DESeq extract result of lrt for a subset of the samples
1
0
Entering edit mode
md27 • 0
@md27-12921
Last seen 4.4 years ago

Hi,

I'm quite new to R and RNA-seq data analysis. I have been looking through some posts here but did not find an answer to what I was looking for, hope someone could help me here:)

I'm using DESeq2 to analyse RNA-seq data set with 96 samples: 16 different species, 2 types of tissue each (M, L), and 3 biological replicates of each tissue of each species. The gene expression level in one tissue type can be completely different from the other, and they don't have to correlate with each other.  I'm looking to find differentially expressed genes between species, in either of the tissue types.

I have the counts file from Kallisto and imported the data with tximport, then did an lrt test with all the samples together to generate PCA plot. An outline of the code is as follows:

txi.tsv <- tximport(files, type = "kallisto", tx2gene = tx2gene)

dds.int <- DESeqDataSetFromTximport(txi.tsv,
SampleTable,
design = ~ tissue + species + tissue:species)

dds.int <- DESeq(dds.int, test="LRT", reduced = ~tissue + species)

vsd.int <- varianceStabilizingTransformation(dds.int, blind=FALSE)

plotPCA(vsd.int, intgroup=c("species", "tissue"), returnData=TRUE)

One questions is: is this the right way to do it? As I don't expect any correlation of gene expression in one tissue type to the other, but want to see the difference among species in either of the tissue type. In the PCA plot I do see that the tissue cluster together before species, as expected. And I can generate PCA plot for only one type of tissue like:

vsd.m <- vsd.int[ , vsd.int\$tissue == "M"]
plotPCA(vsd.m)

If the analyse above is right, now the main question is: how can extract lrt result for all of the species of one type of tissue only? Before looking into the pairwise comparisons, I want to have a list of all the gene that is differentially expressed in any of the species, with an lrt test p-value. Can I simply extract result from the dds.int above, or do I need to separate the dataset and run each of the tissue type separately?

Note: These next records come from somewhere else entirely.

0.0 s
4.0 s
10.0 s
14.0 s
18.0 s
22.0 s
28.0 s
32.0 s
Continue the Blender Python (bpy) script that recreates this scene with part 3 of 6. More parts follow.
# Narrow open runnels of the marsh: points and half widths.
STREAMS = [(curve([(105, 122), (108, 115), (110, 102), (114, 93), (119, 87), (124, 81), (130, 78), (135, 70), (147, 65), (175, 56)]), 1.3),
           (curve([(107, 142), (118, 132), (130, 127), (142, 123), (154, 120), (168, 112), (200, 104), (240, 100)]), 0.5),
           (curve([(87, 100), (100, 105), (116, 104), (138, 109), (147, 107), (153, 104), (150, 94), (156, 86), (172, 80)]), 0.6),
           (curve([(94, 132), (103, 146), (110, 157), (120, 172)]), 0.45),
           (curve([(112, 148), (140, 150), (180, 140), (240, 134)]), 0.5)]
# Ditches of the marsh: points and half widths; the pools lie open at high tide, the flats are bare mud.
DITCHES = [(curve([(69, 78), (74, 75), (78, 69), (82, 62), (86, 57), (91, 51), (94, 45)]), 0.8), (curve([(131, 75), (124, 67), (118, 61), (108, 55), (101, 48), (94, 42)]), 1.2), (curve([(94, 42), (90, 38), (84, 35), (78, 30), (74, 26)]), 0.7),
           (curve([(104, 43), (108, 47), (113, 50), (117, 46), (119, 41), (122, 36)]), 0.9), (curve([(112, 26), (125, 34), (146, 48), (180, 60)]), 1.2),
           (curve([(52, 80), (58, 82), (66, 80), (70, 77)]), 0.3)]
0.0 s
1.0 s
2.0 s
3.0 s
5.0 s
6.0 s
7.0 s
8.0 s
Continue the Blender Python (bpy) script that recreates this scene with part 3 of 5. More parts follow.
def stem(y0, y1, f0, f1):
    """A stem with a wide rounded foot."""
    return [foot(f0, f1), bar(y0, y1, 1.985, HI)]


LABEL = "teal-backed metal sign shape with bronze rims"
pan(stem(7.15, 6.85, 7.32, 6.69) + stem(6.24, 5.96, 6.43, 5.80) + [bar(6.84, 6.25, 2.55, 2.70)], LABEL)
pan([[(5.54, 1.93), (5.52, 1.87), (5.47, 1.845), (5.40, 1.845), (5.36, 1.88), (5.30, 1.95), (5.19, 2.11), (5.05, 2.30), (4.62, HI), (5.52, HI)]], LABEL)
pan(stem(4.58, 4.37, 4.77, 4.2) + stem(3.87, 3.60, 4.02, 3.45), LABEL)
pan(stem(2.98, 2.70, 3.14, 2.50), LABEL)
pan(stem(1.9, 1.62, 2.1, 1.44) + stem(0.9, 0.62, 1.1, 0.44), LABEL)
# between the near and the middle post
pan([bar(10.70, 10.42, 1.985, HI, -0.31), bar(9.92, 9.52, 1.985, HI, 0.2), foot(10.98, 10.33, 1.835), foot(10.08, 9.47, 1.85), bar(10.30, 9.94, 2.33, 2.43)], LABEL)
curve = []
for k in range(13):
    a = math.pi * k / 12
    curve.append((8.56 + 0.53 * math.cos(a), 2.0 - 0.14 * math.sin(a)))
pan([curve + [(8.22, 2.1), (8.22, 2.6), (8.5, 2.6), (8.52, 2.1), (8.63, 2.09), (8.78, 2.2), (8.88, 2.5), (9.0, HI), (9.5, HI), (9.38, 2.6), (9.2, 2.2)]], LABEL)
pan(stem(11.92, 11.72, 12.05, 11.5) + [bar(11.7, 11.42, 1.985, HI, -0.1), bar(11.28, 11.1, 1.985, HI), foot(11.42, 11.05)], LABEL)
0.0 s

I hope I described my questions clearly enough and thank you very much for your help!

deseq2 rnaseq lrt • 1.6k views
0
Entering edit mode
@mikelove
Last seen 38 minutes ago
United States

The easiest design would be to combine tissue and species into a new factor variable called group. Then you could compare two species across the same tissue with:

results(dds, contrast=c("group", "speciesXtissueM", "speciesYtissueM"))

See the first code chunk here:

https://bioconductor.org/packages/release/bioc/vignettes/DESeq2/inst/doc/DESeq2.html#interactions

0
Entering edit mode

Hi, Thank you!

I did see this group option and I thought it should do what I wanted. But my problem again is not to compare two species, but all 16 species at once, or at least a subset of them, say 11 species. What would be the contrast or name to call for this?

And Should I use this group option instead of

design = ~ tissue + species + tissue:species

for lrt from the beginning? Will the code something like

design = ~ tissue + species + group

reduced = ~ tissue + species?

Sorry I'm still quite confused, please bear with me...

0
Entering edit mode

Would you say your goal is to find genes in which there is differential expression across species (so at least one species different than the others)? And to have one test result table like this for one tissue, and another result table for the other tissue?

0
Entering edit mode

Yes I thought so as a first step, it's not the final goal but I thought this should be easily done (maybe I'm wrong about it).

Maybe I could do it the other way round: could I just do the pairwise comparison as you suggested, and get a list of genes differentially expressed between each combination of two species, and the collection of all the genes at least in one of the pairwise comparison would be similar to using lrt for all species together? I imagine these will not be exactly the same due to the manually set cut-off pval, but should be similar?

0
Entering edit mode

You can construct model matrices to make these into likelihood ratio tests. If you do:

mm <- model.matrix(~ tissue + tissue:species, colData(dds))

You will have a model matrix with differences across tissue, and then also, for each tissue, potential species-specific differences. This matrix will be passed to the 'full' argument of DESeq(), as it specifies the full model.

Say for tissue M, if you remove all the columns in mm which are named "tissueM.speciesX" for all the different species X, and then you can use that model matrix for the 'reduced' argument to DESeq(), and specify test="LRT". This will be a test for any species differences in tissue M. The null hypothesis for this test is that any species differences, if they exist, are in tissue L.

0
Entering edit mode

Thank you so much! I didn't know anything like this before. Will try it out!

Thank you for all your contributions to the community Michael!